▶ [EXERCISE DESCRIPTION]:
Images are not part of the copy; write out the rest of the data exactly as given.

▶ [SOURCE EXCERPT]:
— BEGIN —
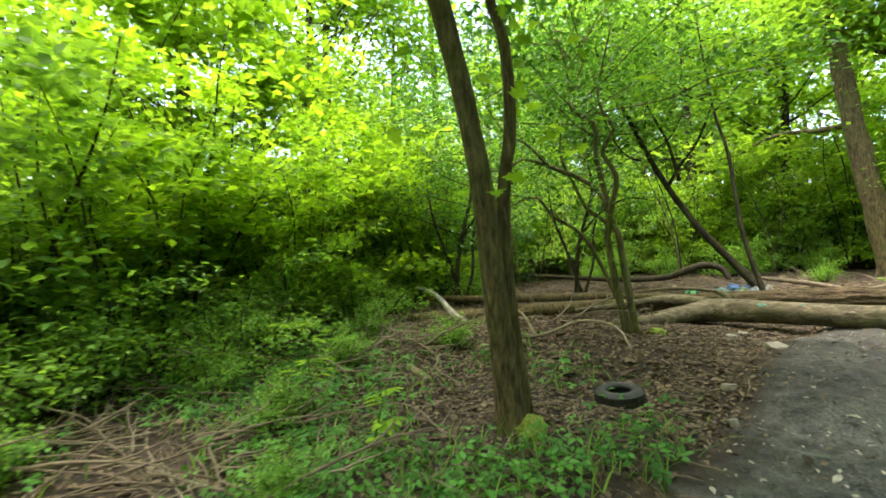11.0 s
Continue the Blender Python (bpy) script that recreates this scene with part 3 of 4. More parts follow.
BUSHES = [bush("hazel_bush", 3.4, 1.9, 4200, BUSH, 41, "dense mid-green hazel bush of many thin stems", 0.125, shape=LEAF_D),
          bush("maple_bush", 4.8, 2.3, 4200, SPRAY, 42, "airy yellow-green young maple with layered leaves", 0.145, shape=LEAF_D),
          bush("elder_bush", 2.3, 1.6, 3600, BUSH, 43, "low leafy green bush on the woodland floor", 0.1, shape=LEAF_D),
          bush("dark_bush", 3.0, 1.5, 3600, DARKLEAF, 44, "dense bush of dark green leaves", 0.11, shape=LEAF_D),
          bush("thin_bush", 4.6, 1.7, 3000, CANOPY, 45, "sparse bright green bush of thin upright stems", 0.14, stems=9, shape=LEAF_D)]
BUSHES.append(bush("bramble_bush", 1.3, 1.4, 3200, BUSH, 49, "low green bramble spreading over soil", 0.09, stems=9, shape=LEAF_D, start=0.05))
LOW = [bush("low_thicket", 2.4, 2.1, 2500, MIST, 50, "soft green thicket with leaves down to the ground", 0.15, shape=LEAF_D, stems=9, start=0.03),
       bush("low_thicket", 1.5, 1.7, 1900, BUSH, 51, "low soft green undergrowth at the wood's edge", 0.12, shape=LEAF_D, stems=9, start=0.03)]
FAR_BUSHES = [bush("hazel_thicket", 4.2, 2.6, 3000, MIST, 46, "distant mid-green thicket of thin stems", 0.24, shape=LEAF_D, stems=6, start=0.08),
              bush("maple_thicket", 6.2, 2.9, 3200, SPRAY, 47, "distant yellow-green thicket of young maples", 0.26, shape=LEAF_D, stems=6, start=0.12),
              bush("shady_thicket", 3.4, 2.4, 2800, BUSH, 48, "distant deep green thicket", 0.22, shape=LEAF_D, stems=6, start=0.05)]


def place(src, x, y, s=1.0, turn=0.0):
    c = copy_thing(src, pose(x, y, gh(x, y), 0, 0, turn))
    c.scale = (s, s, s * rng0.uniform(0.9, 1.1))
    return c


def clear_of(x, y):
    """True where bushes may stand."""
    o = float(off_path(np.array([x]), np.array([y]))[0])
    if -4.8 < x < 3 and 15.2 < y < 19.6:
        return False
    if y < 11:
        return o > 3.0 and not (x > -3.4 and x < 8.3 and y > 4.6 and y < 11.5)
    if 12.6 < y < 20 and x < 1.5:
        return x < -4.6
    if y < 20:
        return o > (2.2 if x < 1 else 3.2)
    if -4.4 < x < 9 and y < 36.5:
        return False
    if 9 <= x < 11 and y < 30:
        return o > 2.6 and y > 28.5
    return o > 1.9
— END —
▶ [THE OUTPUT]:
11.0 s
Continue the Blender Python (bpy) script that recreates this scene with part 3 of 4. More parts follow.
BUSHES = [bush("hazel_bush", 3.4, 1.9, 4200, BUSH, 41, "dense mid-green hazel bush of many thin stems", 0.125, shape=LEAF_D),
          bush("maple_bush", 4.8, 2.3, 4200, SPRAY, 42, "airy yellow-green young maple with layered leaves", 0.145, shape=LEAF_D),
          bush("elder_bush", 2.3, 1.6, 3600, BUSH, 43, "low leafy green bush on the woodland floor", 0.1, shape=LEAF_D),
          bush("dark_bush", 3.0, 1.5, 3600, DARKLEAF, 44, "dense bush of dark green leaves", 0.11, shape=LEAF_D),
          bush("thin_bush", 4.6, 1.7, 3000, CANOPY, 45, "sparse bright green bush of thin upright stems", 0.14, stems=9, shape=LEAF_D)]
BUSHES.append(bush("bramble_bush", 1.3, 1.4, 3200, BUSH, 49, "low green bramble spreading over soil", 0.09, stems=9, shape=LEAF_D, start=0.05))
LOW = [bush("low_thicket", 2.4, 2.1, 2500, MIST, 50, "soft green thicket with leaves down to the ground", 0.15, shape=LEAF_D, stems=9, start=0.03),
       bush("low_thicket", 1.5, 1.7, 1900, BUSH, 51, "low soft green undergrowth at the wood's edge", 0.12, shape=LEAF_D, stems=9, start=0.03)]
FAR_BUSHES = [bush("hazel_thicket", 4.2, 2.6, 3000, MIST, 46, "distant mid-green thicket of thin stems", 0.24, shape=LEAF_D, stems=6, start=0.08),
              bush("maple_thicket", 6.2, 2.9, 3200, SPRAY, 47, "distant yellow-green thicket of young maples", 0.26, shape=LEAF_D, stems=6, start=0.12),
              bush("shady_thicket", 3.4, 2.4, 2800, BUSH, 48, "distant deep green thicket", 0.22, shape=LEAF_D, stems=6, start=0.05)]


def place(src, x, y, s=1.0, turn=0.0):
    c = copy_thing(src, pose(x, y, gh(x, y), 0, 0, turn))
    c.scale = (s, s, s * rng0.uniform(0.9, 1.1))
    return c


def clear_of(x, y):
    """True where bushes may stand."""
    o = float(off_path(np.array([x]), np.array([y]))[0])
    if -4.8 < x < 3 and 15.2 < y < 19.6:
        return False
    if y < 11:
        return o > 3.0 and not (x > -3.4 and x < 8.3 and y > 4.6 and y < 11.5)
    if 12.6 < y < 20 and x < 1.5:
        return x < -4.6
    if y < 20:
        return o > (2.2 if x < 1 else 3.2)
    if -4.4 < x < 9 and y < 36.5:
        return False
    if 9 <= x < 11 and y < 30:
        return o > 2.6 and y > 28.5
    return o > 1.9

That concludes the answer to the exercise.